Aim of the exercise:
The data below should be printed in full, exactly, and without any of its images.

Data:
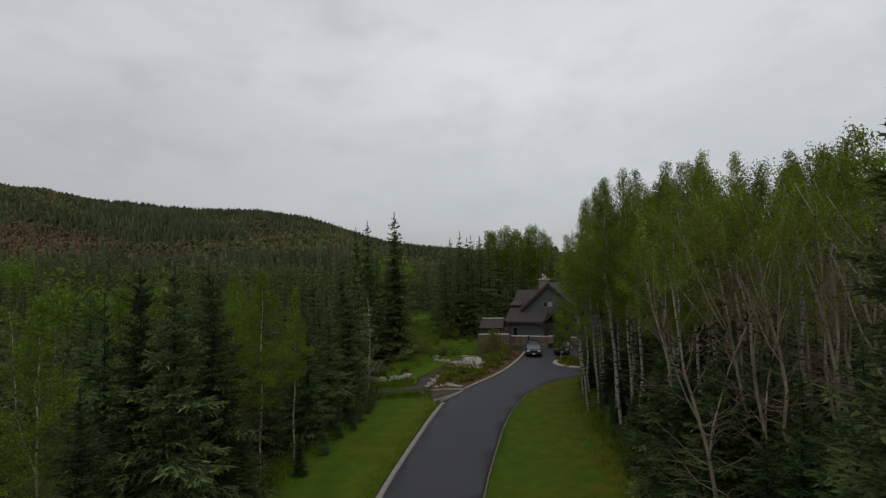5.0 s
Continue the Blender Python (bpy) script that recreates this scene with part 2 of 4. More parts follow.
M_TIMBER = rough_mat("dark_timber", (0.034, 0.026, 0.021), (0.068, 0.051, 0.040), 0.9, 9.0, 0.7, 0.3, (1, 1, 0.25))
M_STONE = rough_mat("tan_stone", (0.095, 0.076, 0.053), (0.22, 0.18, 0.13), 1.3, 6.0, 0.85, 0.6, vary=0.25)
M_CAP = rough_mat("pale_cap_stone", (0.34, 0.31, 0.26), (0.50, 0.46, 0.40), 0.8, 9.0, 0.8, 0.3)

# ---- builders ----


def obj(name, verts, faces, material, parent=None, label="", smooth=False):
    me = bpy.data.meshes.new(name)
    me.from_pydata([tuple(v) for v in verts], [], [tuple(f) for f in faces])
    me.materials.append(material)
    if smooth:
        me.polygons.foreach_set("use_smooth", [True] * len(me.polygons))
    me.update()
    ob = new(name, me)
    ob.parent = parent
    return tagged(ob, label)


def part(name, bm, material, parent=None, label="", smooth=False):
    me = bpy.data.meshes.new(name)
    bm.to_mesh(me)
    bm.free()
    me.materials.append(material)
    if smooth:
        me.polygons.foreach_set("use_smooth", [True] * len(me.polygons))
    ob = new(name, me)
    ob.parent = parent
    return tagged(ob, label)


def box(sx, sy, sz, at=(0, 0, 0), bevel=0.0, bm=None, turn=None):
    """A box of that size, its base's middle at `at`."""
    own = bm is None
    bm = bm or bmesh.new()
    m = Matrix.Translation(at) @ (turn or Matrix()) @ Matrix.Translation((0, 0, sz / 2)) @ Matrix.Diagonal((sx, sy, sz, 1))
    geo = bmesh.ops.create_cube(bm, size=1, matrix=m)
    if bevel:
        bmesh.ops.bevel(bm, geom=list({e for v in geo["verts"] for e in v.link_edges}), offset=bevel, segments=1, affect="EDGES")
    return bm


def tube(points, radii, sides=7):
    """Vertices and faces of a tapered tube through the points."""
    vs, fs = [], []
    for i, (p, r) in enumerate(zip(points, radii)):
        a, b = points[max(i - 1, 0)], points[min(i + 1, len(points) - 1)]
        d = (Vector(b) - Vector(a)).normalized()
        u = d.orthogonal().normalized() if abs(d.z) < 0.9 else d.cross(Vector((0, 1, 0))).normalized()
        w = d.cross(u)
        for k in range(sides):
            g = math.tau * k / sides
            vs.append(Vector(p) + r * (math.cos(g) * u + math.sin(g) * w))
    for i in range(len(points) - 1):
        for k in range(sides):
            j = (k + 1) % sides
            fs.append((i * sides + k, i * sides + j, (i + 1) * sides + j, (i + 1) * sides + k))
    fs.append(tuple(range((len(points) - 1) * sides, len(points) * sides)))
    return vs, fs


def join(pieces):
    vs, fs = [], []
    for v, f in pieces:
        k = len(vs)
        vs += v
        fs += [tuple(i + k for i in face) for face in f]
    return vs, fs


# ---- the lie of the land ----
def step(a, b, x):
    u = min(max((x - a) / (b - a), 0.0), 1.0)
    return u * u * (3 - 2 * u)


def road_x(y):
    """Middle of the drive: nearly straight, then it swings to the right."""
    return -1.0 + 0.045 * (y - 28) + 0.0082 * max(y - 28, 0) ** 2 if y < 62 else 9.95 + 0.35 * (y - 62)


CREST = ((-60, 8.2), (-39, 7.45), (-35, 7.4), (-31, 6.5), (-26, 5.95), (-18, 5.85), (-13, 5.1), (-9, 4.0), (-5, 2.9), (0, 2.2), (4, 1.8), (60, 1.8))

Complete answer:
5.0 s
Continue the Blender Python (bpy) script that recreates this scene with part 2 of 4. More parts follow.
M_TIMBER = rough_mat("dark_timber", (0.034, 0.026, 0.021), (0.068, 0.051, 0.040), 0.9, 9.0, 0.7, 0.3, (1, 1, 0.25))
M_STONE = rough_mat("tan_stone", (0.095, 0.076, 0.053), (0.22, 0.18, 0.13), 1.3, 6.0, 0.85, 0.6, vary=0.25)
M_CAP = rough_mat("pale_cap_stone", (0.34, 0.31, 0.26), (0.50, 0.46, 0.40), 0.8, 9.0, 0.8, 0.3)

# ---- builders ----


def obj(name, verts, faces, material, parent=None, label="", smooth=False):
    me = bpy.data.meshes.new(name)
    me.from_pydata([tuple(v) for v in verts], [], [tuple(f) for f in faces])
    me.materials.append(material)
    if smooth:
        me.polygons.foreach_set("use_smooth", [True] * len(me.polygons))
    me.update()
    ob = new(name, me)
    ob.parent = parent
    return tagged(ob, label)


def part(name, bm, material, parent=None, label="", smooth=False):
    me = bpy.data.meshes.new(name)
    bm.to_mesh(me)
    bm.free()
    me.materials.append(material)
    if smooth:
        me.polygons.foreach_set("use_smooth", [True] * len(me.polygons))
    ob = new(name, me)
    ob.parent = parent
    return tagged(ob, label)


def box(sx, sy, sz, at=(0, 0, 0), bevel=0.0, bm=None, turn=None):
    """A box of that size, its base's middle at `at`."""
    own = bm is None
    bm = bm or bmesh.new()
    m = Matrix.Translation(at) @ (turn or Matrix()) @ Matrix.Translation((0, 0, sz / 2)) @ Matrix.Diagonal((sx, sy, sz, 1))
    geo = bmesh.ops.create_cube(bm, size=1, matrix=m)
    if bevel:
        bmesh.ops.bevel(bm, geom=list({e for v in geo["verts"] for e in v.link_edges}), offset=bevel, segments=1, affect="EDGES")
    return bm


def tube(points, radii, sides=7):
    """Vertices and faces of a tapered tube through the points."""
    vs, fs = [], []
    for i, (p, r) in enumerate(zip(points, radii)):
        a, b = points[max(i - 1, 0)], points[min(i + 1, len(points) - 1)]
        d = (Vector(b) - Vector(a)).normalized()
        u = d.orthogonal().normalized() if abs(d.z) < 0.9 else d.cross(Vector((0, 1, 0))).normalized()
        w = d.cross(u)
        for k in range(sides):
            g = math.tau * k / sides
            vs.append(Vector(p) + r * (math.cos(g) * u + math.sin(g) * w))
    for i in range(len(points) - 1):
        for k in range(sides):
            j = (k + 1) % sides
            fs.append((i * sides + k, i * sides + j, (i + 1) * sides + j, (i + 1) * sides + k))
    fs.append(tuple(range((len(points) - 1) * sides, len(points) * sides)))
    return vs, fs


def join(pieces):
    vs, fs = [], []
    for v, f in pieces:
        k = len(vs)
        vs += v
        fs += [tuple(i + k for i in face) for face in f]
    return vs, fs


# ---- the lie of the land ----
def step(a, b, x):
    u = min(max((x - a) / (b - a), 0.0), 1.0)
    return u * u * (3 - 2 * u)


def road_x(y):
    """Middle of the drive: nearly straight, then it swings to the right."""
    return -1.0 + 0.045 * (y - 28) + 0.0082 * max(y - 28, 0) ** 2 if y < 62 else 9.95 + 0.35 * (y - 62)


CREST = ((-60, 8.2), (-39, 7.45), (-35, 7.4), (-31, 6.5), (-26, 5.95), (-18, 5.85), (-13, 5.1), (-9, 4.0), (-5, 2.9), (0, 2.2), (4, 1.8), (60, 1.8))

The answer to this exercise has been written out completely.